Paul Goble
Staunton,
August 15 – The Russian government wants to have ever more immigrants come to
Russia from the former Soviet republics not only because Russia needs them to
fill jobs but also because it believes that such people will play a positive
role in re-integrating the former Soviet space.
But
residents and officials in the larger cities of the Russian Federation have a
different view: They feel threatened by the influx of culturally and
increasingly linguistically different peoples, fear that they are a source of
crime, and are concerned that some of them are coalescing into ethnic
neighborhoods that could eventually become ghettos.
That
tension between what the central government wants and what city people prefer
is increasingly on view in Moscow as it heads into an election in which the
incumbent mayor Sergey Sobyanin has sought to placate voters there without taking
any steps that might offend the powers that be above him.

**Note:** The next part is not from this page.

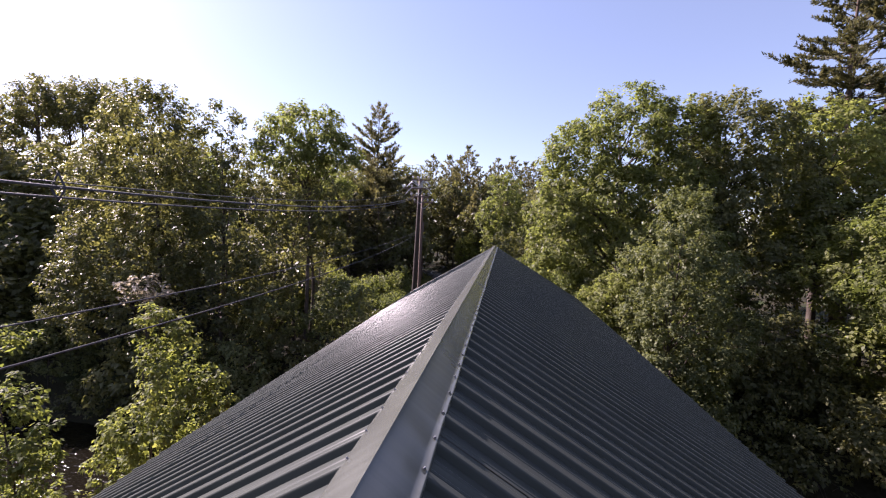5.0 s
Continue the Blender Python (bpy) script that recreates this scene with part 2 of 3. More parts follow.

Vzglyad commentator Petr Akopov says
that the positions of both sides in this debate are understandable. The Russian state “wants to reintegrate the
post-Soviet space geopolitically and economically and is pushing its neighbors
toward this with all possible means,” including inviting to Russia workers from
them (vz.ru/society/2018/8/15/937080.html).
But at the same time, he continues, Russians
living in the cities to which these workers come are anything but thrilled.

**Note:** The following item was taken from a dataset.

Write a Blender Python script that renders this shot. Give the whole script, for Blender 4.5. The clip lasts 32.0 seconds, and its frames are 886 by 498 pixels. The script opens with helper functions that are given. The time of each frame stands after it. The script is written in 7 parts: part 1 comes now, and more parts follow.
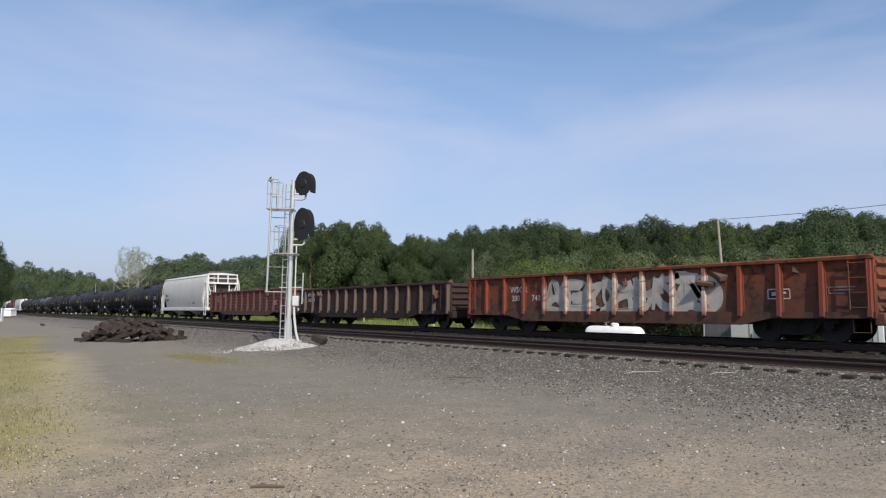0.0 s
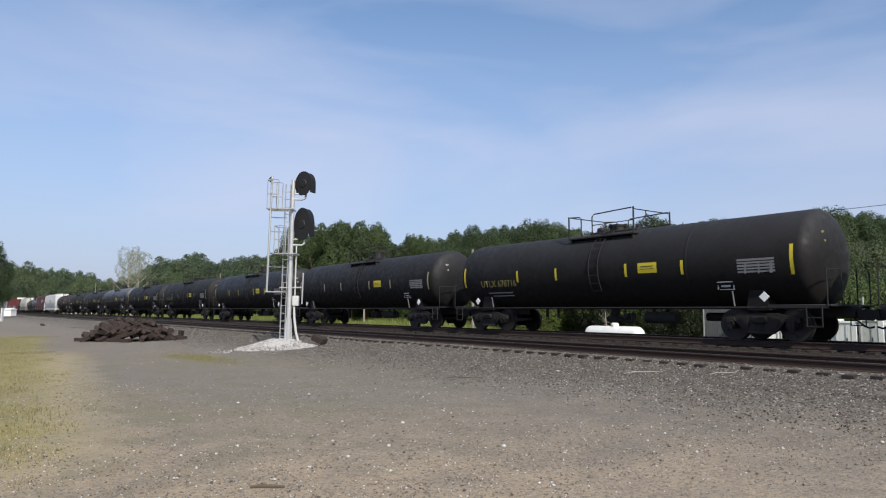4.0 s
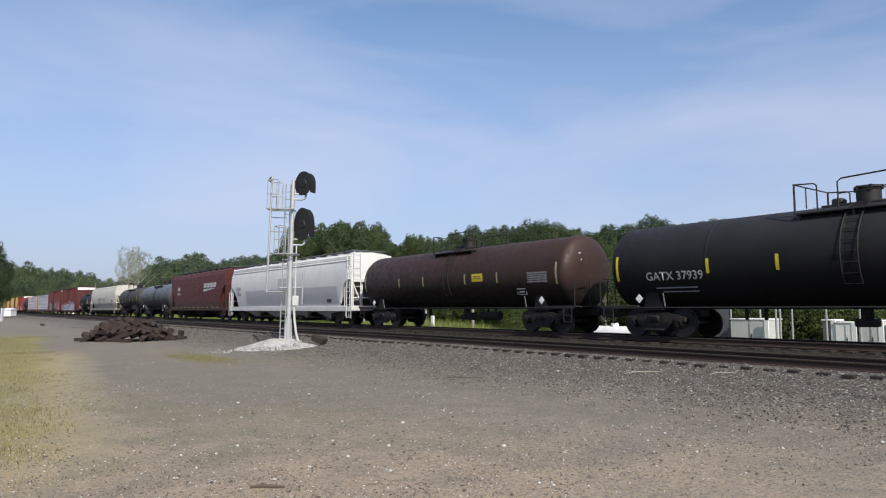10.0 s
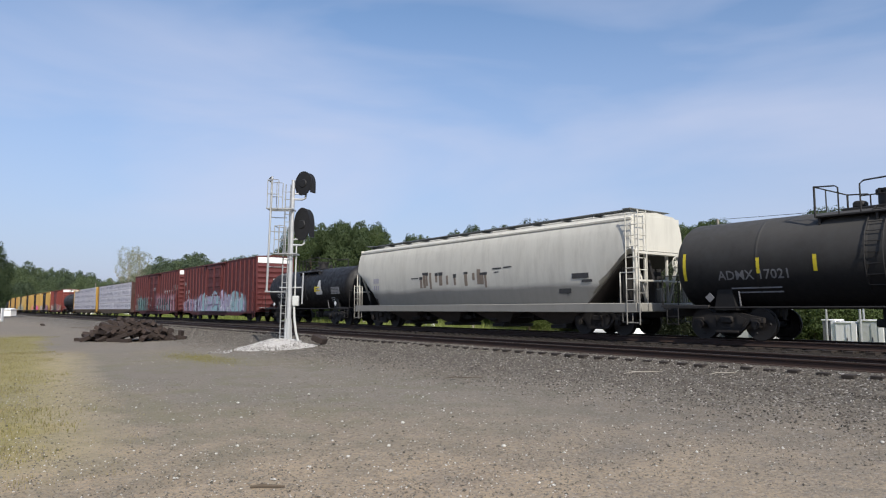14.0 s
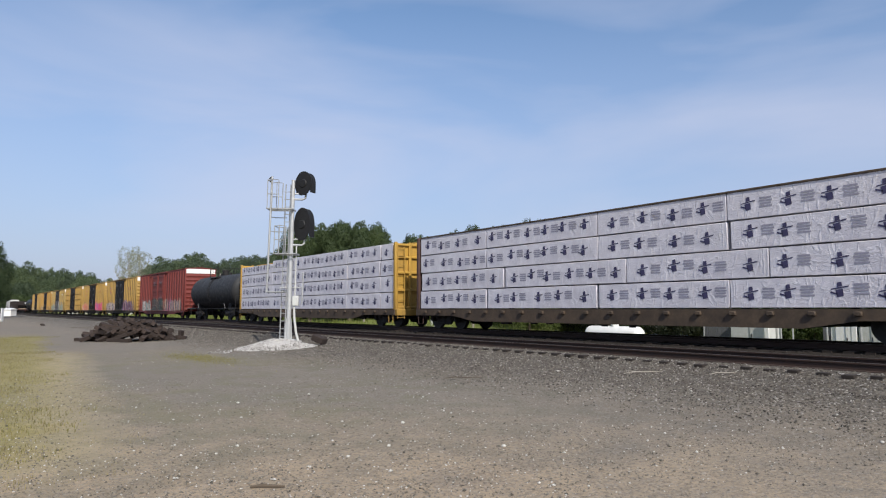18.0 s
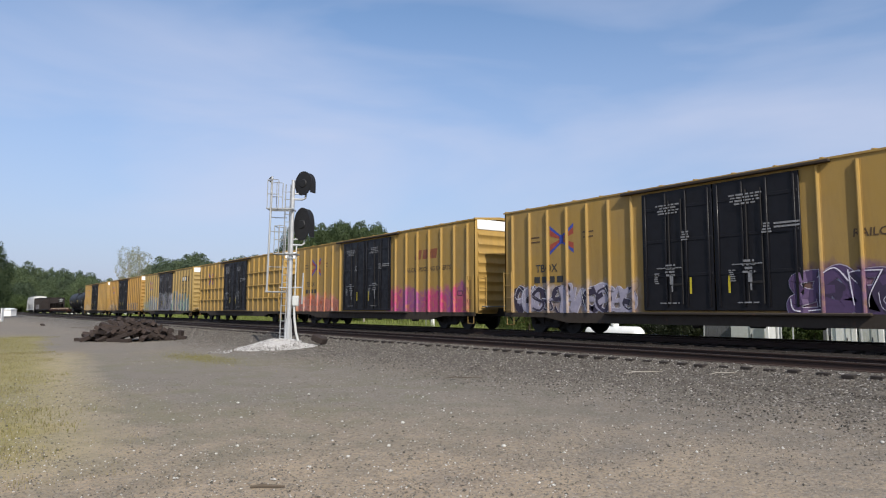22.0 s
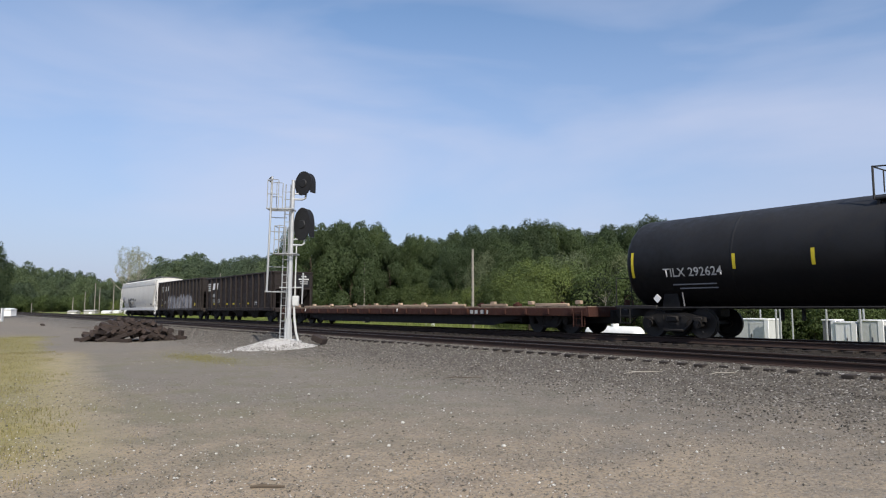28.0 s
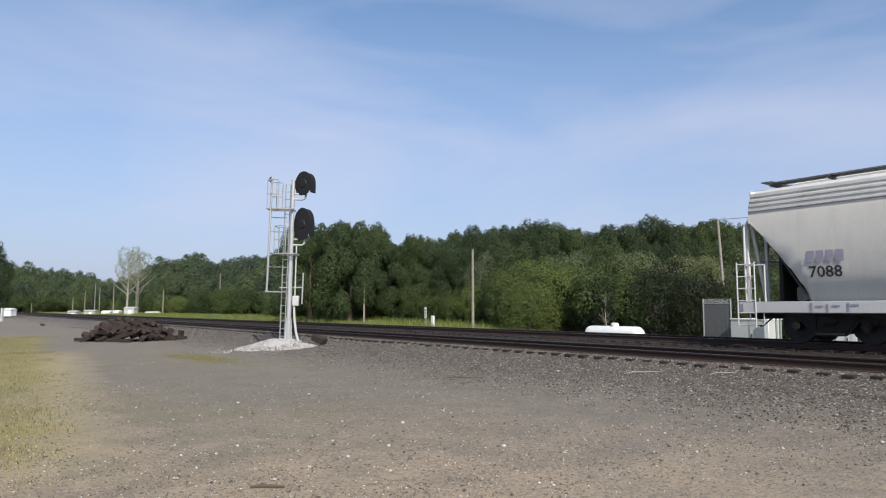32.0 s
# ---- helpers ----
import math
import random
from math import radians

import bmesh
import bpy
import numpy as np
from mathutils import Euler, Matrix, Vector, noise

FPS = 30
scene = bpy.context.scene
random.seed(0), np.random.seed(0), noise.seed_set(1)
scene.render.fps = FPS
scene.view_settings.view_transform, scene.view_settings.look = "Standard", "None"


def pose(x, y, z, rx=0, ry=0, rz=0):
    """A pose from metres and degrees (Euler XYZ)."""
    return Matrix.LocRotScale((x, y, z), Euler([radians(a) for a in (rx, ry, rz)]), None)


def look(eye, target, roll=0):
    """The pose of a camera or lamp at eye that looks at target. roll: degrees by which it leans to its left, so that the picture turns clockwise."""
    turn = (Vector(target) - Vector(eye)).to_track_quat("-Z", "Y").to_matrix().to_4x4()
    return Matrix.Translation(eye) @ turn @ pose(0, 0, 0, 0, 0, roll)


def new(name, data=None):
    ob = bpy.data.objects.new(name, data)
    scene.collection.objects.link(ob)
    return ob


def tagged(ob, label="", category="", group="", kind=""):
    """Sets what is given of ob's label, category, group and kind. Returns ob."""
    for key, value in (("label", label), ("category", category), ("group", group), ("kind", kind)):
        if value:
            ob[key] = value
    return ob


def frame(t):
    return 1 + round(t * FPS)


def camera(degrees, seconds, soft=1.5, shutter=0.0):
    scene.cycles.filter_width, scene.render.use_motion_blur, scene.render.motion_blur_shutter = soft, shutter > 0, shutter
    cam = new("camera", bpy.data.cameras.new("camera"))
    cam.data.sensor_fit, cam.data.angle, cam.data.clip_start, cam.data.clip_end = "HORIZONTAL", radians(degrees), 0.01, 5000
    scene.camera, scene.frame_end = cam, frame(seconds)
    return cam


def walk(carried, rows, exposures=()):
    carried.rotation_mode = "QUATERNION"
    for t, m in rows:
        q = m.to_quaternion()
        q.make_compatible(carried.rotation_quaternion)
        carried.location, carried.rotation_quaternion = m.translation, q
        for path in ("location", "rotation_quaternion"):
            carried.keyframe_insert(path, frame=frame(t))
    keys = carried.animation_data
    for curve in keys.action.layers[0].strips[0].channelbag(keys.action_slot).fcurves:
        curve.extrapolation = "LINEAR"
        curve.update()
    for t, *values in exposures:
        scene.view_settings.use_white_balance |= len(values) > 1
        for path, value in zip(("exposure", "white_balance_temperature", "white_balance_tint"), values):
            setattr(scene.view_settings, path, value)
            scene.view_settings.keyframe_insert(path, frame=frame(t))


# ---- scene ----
# World: x runs along the tracks (the train goes towards +x), y away from the camera, z = 0 at the top of the rails.
EYE = Vector((0.0, 0.0, 1.02))
SWING, TILT = radians(36.75), radians(5.23)
AIM = Vector((-math.cos(SWING) * math.cos(TILT), math.sin(SWING) * math.cos(TILT), math.sin(TILT)))
cam = camera(67.65, 32.0, soft=1.15)
walk(cam, [(0.0, look(EYE, EYE + AIM)), (32.0, look(EYE, EYE + AIM))], exposures=[(0.0, 0.0), (17.4, 0.0), (18.6, -0.1), (19.6, -0.1), (20.6, 0.0), (32.0, 0.0)])

# ---- sky and sun ----
SUN_AZ, SUN_EL = radians(-17.0), radians(39.0)          # azimuth from +x towards -y
TO_SUN = Vector((math.cos(SUN_AZ) * math.cos(SUN_EL), math.sin(SUN_AZ) * math.cos(SUN_EL), math.sin(SUN_EL)))
sun = new("sun", bpy.data.lights.new("sun", "SUN"))
sun.data.energy, sun.data.angle, sun.data.color = 4.9, radians(0.6), (1.0, 0.935, 0.84)
sun.matrix_world = look(TO_SUN * 100, (0, 0, 0))

world = bpy.data.worlds.new("sky")
scene.world = world
world.use_nodes = True
wn, wl = world.node_tree.nodes, world.node_tree.links
for n in list(wn):
    wn.remove(n)
w_out, w_bg = wn.new("ShaderNodeOutputWorld"), wn.new("ShaderNodeBackground")
w_sky = wn.new("ShaderNodeTexSky")
w_sky.sky_type, w_sky.sun_disc = "NISHITA", False
w_sky.sun_elevation, w_sky.sun_rotation = SUN_EL, math.pi / 2 - SUN_AZ
w_sky.air_density, w_sky.dust_density, w_sky.ozone_density = 1.0, 0.9, 3.2
w_bg.inputs["Strength"].default_value = 0.163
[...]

Their arrival pushes down the wages of locals in many cases and changes “the
inter-ethnic balance” in all cities but especially in Moscow -- and in “a far
from good” direction.
This is not just about an increase
in the fraction non-Russians form in the population but in the fact that in the
capital in particular, “districts of compact settlement of this or that nationality
are forming.” These are “still not China towns or ghettoes,” he says, “but
rather ‘regions with a national coloration,” something that hadn’t existed ever
before.
If they continue to form, Moscow
will soon become “an entirely different city,” not one in which nationalities
will come together to form a single people but one in which each of them will remain separate, distinct and in some
cases hostile to all others. Gradually, he says, the city could become a
collection of neighborhoods, “each living as it were in its own pavilion.”
Akopov insists that this is “not an
alarmist scenario.” Rather it is “one of the completely possible scenarios of the
development of Moscow. It is clear that neither Muscovites, not Sobyanin, not the
federal powers that be want that outcome.” But they have not yet found a way to
regulate the influx so that it won’t happen.
What is important, he concludes, is
that the federal government and the cities understand one another and find a
compromise, instead of promoting their own very different interests in
isolation one from another.
Just how much of an influx there now
is in Moscow was highlighted today by Nikolay Patrushev, the head of Russia’s
Security Council. He told a meeting in Oryel that every 13th resident
of Moscow is a foreigner, that every fourth one of these is there illegally,
and that some of those who can’t find work are turning to crime (kp.ru/daily/26868/3910965/).